### RECORDS SHOWN
⟨

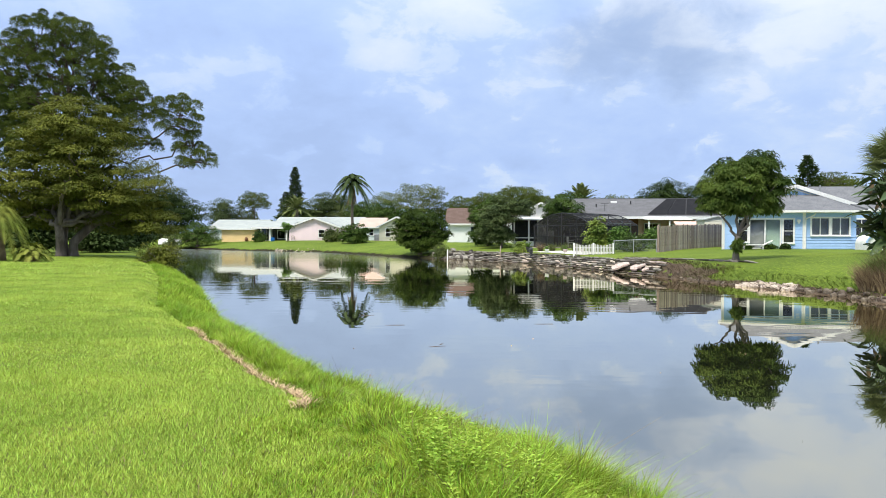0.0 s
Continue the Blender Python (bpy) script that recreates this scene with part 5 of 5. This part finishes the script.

⟩
⟨

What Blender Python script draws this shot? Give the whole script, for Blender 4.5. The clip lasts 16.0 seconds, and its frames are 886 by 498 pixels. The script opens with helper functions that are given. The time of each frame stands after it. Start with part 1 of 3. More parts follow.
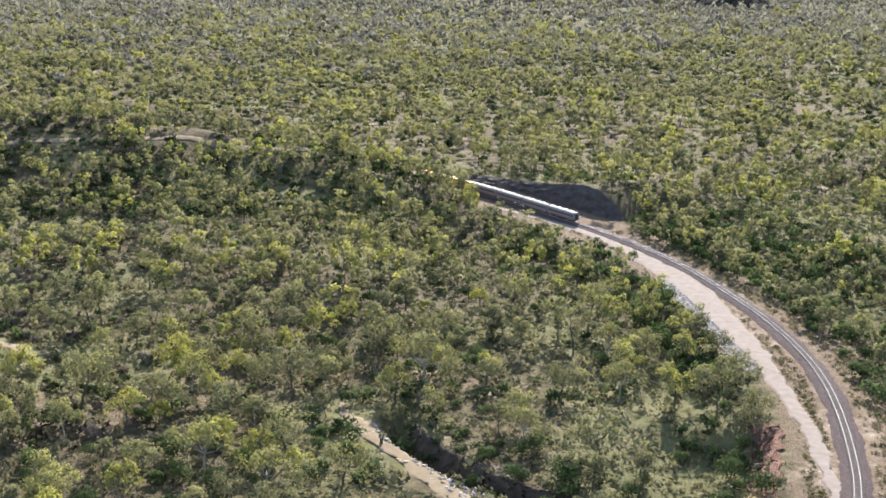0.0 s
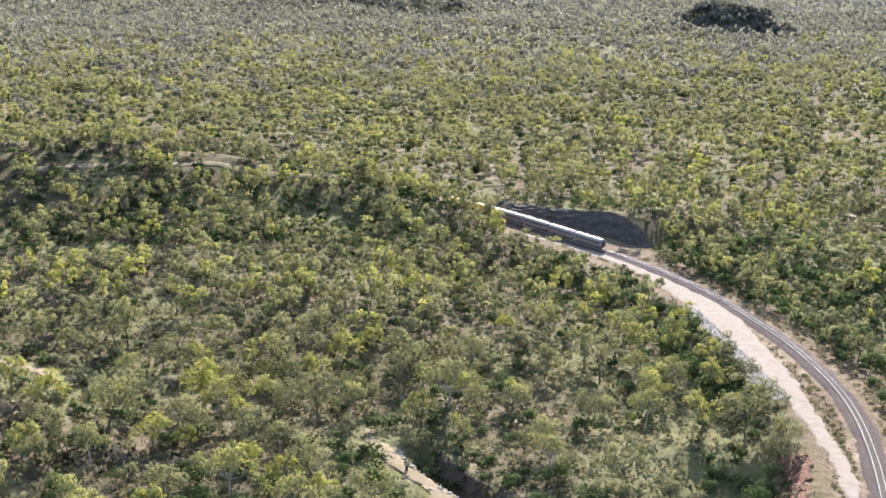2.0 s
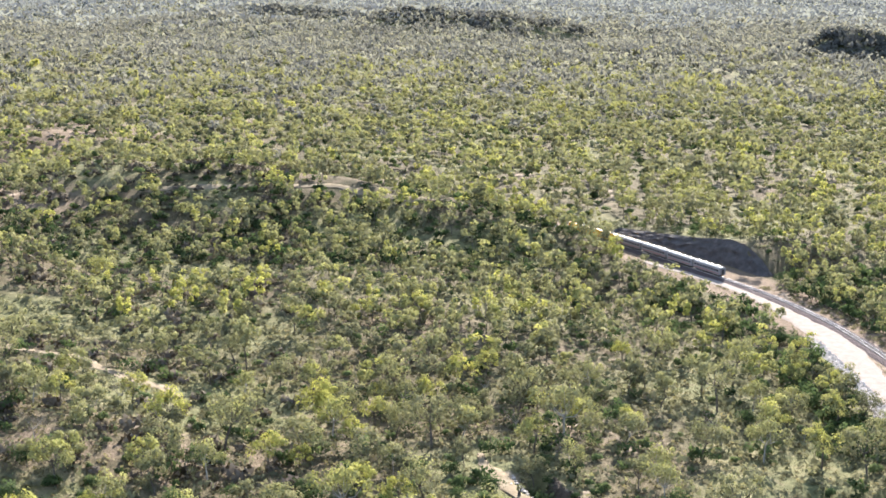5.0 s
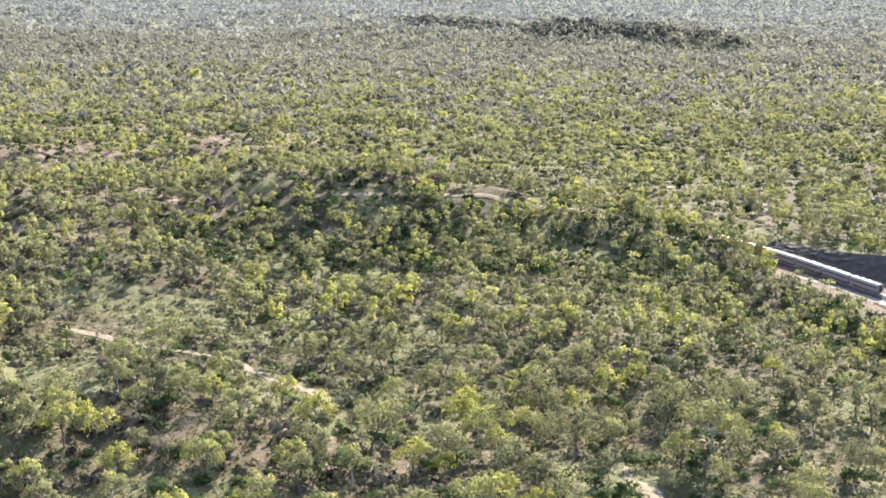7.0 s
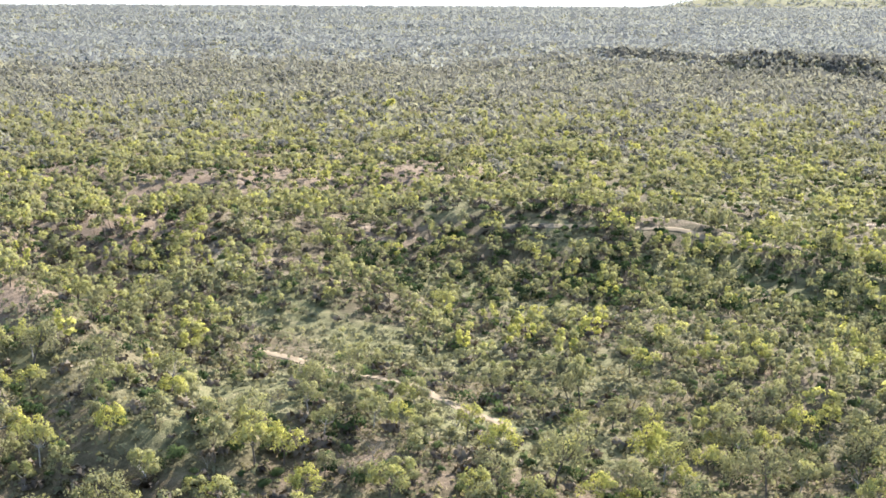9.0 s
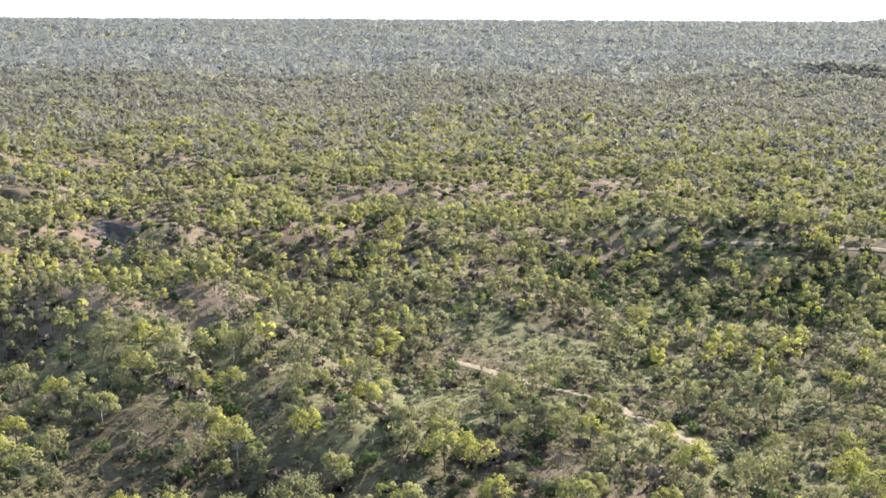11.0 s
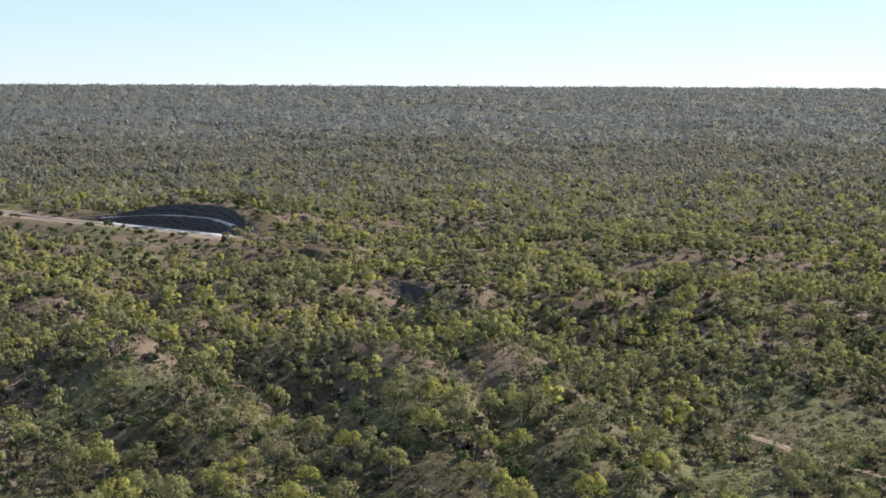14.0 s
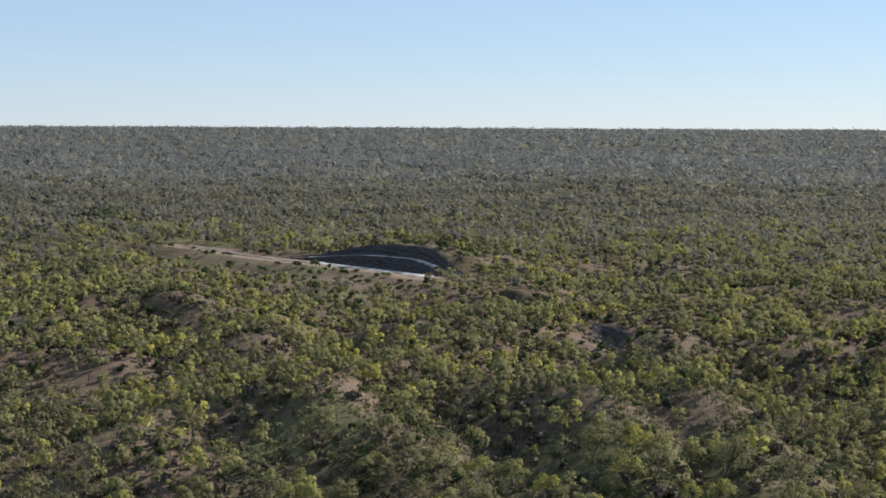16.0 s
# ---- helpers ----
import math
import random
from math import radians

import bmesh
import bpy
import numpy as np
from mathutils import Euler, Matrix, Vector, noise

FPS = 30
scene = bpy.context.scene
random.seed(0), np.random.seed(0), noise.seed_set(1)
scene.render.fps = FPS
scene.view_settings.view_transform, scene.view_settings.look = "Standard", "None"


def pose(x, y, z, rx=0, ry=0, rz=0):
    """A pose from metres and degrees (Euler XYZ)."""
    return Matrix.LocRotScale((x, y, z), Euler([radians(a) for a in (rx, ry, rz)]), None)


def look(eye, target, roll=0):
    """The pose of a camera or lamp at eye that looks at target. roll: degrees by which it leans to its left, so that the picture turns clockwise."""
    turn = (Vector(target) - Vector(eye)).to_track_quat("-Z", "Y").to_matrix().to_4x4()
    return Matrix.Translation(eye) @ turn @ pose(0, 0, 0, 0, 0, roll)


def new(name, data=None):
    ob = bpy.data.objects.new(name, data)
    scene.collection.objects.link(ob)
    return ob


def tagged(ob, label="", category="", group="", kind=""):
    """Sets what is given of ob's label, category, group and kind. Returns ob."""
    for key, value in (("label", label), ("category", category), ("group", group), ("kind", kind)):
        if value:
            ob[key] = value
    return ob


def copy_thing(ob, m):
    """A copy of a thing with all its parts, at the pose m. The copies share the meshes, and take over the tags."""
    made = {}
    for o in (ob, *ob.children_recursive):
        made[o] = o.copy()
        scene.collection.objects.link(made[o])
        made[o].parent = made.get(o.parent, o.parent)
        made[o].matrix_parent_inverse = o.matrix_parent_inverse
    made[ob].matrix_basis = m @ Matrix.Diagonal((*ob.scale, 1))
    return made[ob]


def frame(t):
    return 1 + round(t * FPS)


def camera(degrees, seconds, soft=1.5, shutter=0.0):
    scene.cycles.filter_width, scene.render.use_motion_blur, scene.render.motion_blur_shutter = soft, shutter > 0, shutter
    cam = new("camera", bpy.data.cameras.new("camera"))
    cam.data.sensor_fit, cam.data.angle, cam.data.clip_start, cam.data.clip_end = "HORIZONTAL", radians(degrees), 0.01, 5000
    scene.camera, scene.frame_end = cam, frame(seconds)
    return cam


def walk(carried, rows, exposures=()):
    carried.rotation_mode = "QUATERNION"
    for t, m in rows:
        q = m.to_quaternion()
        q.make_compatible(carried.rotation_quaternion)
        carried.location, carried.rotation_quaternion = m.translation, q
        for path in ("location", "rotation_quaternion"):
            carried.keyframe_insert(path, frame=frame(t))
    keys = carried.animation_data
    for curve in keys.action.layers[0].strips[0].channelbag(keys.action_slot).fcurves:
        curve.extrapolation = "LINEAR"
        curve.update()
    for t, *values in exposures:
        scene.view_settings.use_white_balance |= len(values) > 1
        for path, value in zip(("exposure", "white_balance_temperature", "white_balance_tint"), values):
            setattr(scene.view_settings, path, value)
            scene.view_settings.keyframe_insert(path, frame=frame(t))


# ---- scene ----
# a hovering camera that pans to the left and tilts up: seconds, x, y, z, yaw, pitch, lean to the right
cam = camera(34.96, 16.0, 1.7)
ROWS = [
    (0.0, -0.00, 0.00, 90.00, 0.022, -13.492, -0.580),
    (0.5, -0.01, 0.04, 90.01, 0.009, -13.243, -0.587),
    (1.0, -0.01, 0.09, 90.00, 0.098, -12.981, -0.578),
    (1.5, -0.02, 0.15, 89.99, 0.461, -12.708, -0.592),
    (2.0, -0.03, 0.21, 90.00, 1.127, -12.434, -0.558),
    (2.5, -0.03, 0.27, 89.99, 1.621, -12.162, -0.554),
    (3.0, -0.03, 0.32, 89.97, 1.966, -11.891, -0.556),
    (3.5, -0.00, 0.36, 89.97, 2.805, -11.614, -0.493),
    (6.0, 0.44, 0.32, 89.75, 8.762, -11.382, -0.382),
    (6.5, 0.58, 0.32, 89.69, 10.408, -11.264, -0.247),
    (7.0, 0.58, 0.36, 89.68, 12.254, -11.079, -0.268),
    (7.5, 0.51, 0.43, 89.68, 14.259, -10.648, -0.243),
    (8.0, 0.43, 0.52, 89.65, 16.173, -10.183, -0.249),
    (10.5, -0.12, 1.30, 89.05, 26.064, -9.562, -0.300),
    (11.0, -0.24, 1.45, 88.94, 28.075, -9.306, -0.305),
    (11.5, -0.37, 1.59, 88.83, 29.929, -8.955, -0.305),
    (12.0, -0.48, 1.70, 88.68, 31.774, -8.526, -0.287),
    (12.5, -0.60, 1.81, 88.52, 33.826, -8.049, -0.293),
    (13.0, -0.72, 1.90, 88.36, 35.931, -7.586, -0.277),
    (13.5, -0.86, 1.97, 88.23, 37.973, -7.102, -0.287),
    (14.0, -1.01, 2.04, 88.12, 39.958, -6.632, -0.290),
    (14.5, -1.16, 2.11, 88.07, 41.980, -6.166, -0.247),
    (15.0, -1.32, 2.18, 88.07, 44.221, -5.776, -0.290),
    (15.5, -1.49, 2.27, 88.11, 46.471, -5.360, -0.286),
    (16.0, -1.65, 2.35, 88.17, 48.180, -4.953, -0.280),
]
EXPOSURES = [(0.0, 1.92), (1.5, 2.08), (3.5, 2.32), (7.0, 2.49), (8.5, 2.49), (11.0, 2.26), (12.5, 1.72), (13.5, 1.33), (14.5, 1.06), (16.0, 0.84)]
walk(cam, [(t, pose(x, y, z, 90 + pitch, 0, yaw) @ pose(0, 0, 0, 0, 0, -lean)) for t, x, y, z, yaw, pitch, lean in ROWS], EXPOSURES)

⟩
⟨

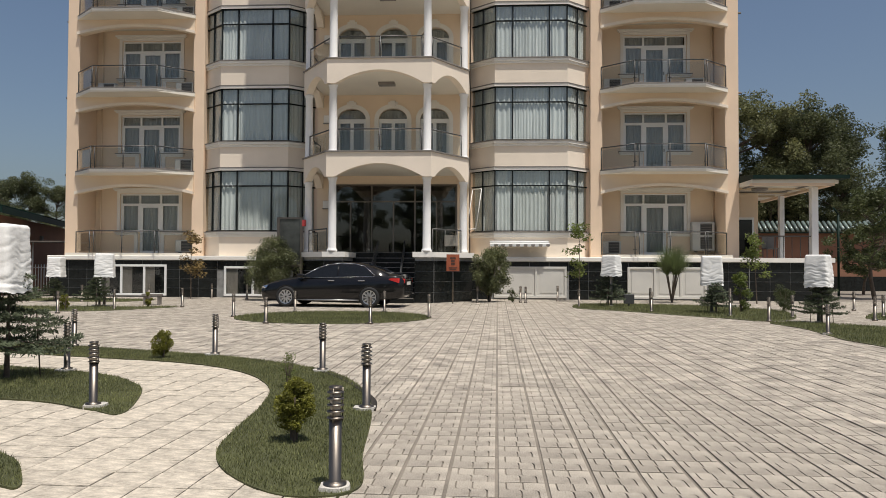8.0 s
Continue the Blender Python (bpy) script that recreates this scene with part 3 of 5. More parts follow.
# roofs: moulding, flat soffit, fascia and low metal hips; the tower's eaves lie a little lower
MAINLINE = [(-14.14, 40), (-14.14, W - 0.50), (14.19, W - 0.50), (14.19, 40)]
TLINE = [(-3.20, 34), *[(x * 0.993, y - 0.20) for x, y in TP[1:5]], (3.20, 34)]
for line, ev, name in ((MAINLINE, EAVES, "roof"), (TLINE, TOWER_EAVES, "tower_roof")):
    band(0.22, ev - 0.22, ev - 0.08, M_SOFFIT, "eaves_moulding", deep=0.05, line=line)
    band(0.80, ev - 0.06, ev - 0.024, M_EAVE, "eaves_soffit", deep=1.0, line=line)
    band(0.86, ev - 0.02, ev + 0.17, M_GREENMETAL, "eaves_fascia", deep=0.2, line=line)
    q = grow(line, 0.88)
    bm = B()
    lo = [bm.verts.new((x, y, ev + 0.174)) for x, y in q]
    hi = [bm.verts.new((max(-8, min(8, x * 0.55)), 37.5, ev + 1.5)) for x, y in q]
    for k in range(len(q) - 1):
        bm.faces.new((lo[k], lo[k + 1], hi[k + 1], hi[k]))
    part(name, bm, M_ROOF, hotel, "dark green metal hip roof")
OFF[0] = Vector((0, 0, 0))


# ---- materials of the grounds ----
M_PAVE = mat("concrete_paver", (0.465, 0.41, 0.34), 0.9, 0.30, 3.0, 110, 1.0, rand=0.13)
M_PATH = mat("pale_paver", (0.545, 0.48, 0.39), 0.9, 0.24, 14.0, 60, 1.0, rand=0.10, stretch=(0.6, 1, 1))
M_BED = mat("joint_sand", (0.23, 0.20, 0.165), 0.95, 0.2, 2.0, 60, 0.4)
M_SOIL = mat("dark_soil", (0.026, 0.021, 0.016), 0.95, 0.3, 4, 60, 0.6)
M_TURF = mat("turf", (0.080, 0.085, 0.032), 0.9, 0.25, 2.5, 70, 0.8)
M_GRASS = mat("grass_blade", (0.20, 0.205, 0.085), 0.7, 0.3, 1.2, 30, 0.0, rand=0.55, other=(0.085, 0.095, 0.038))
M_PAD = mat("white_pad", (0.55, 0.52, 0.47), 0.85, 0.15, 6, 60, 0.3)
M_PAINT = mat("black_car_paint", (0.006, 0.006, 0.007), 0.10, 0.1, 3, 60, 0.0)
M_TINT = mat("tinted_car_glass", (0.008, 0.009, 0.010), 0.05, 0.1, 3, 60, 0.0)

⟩

### WORK INSTRUCTIONS
Find all the lines containing "roll" in the material, then copy them.

### WRITTEN REPLY
def look(eye, target, roll=0):
    """The pose of a camera or lamp at eye that looks at target. roll: degrees by which it leans to its left, so that the picture turns clockwise."""
    return Matrix.Translation(eye) @ turn @ pose(0, 0, 0, 0, 0, roll)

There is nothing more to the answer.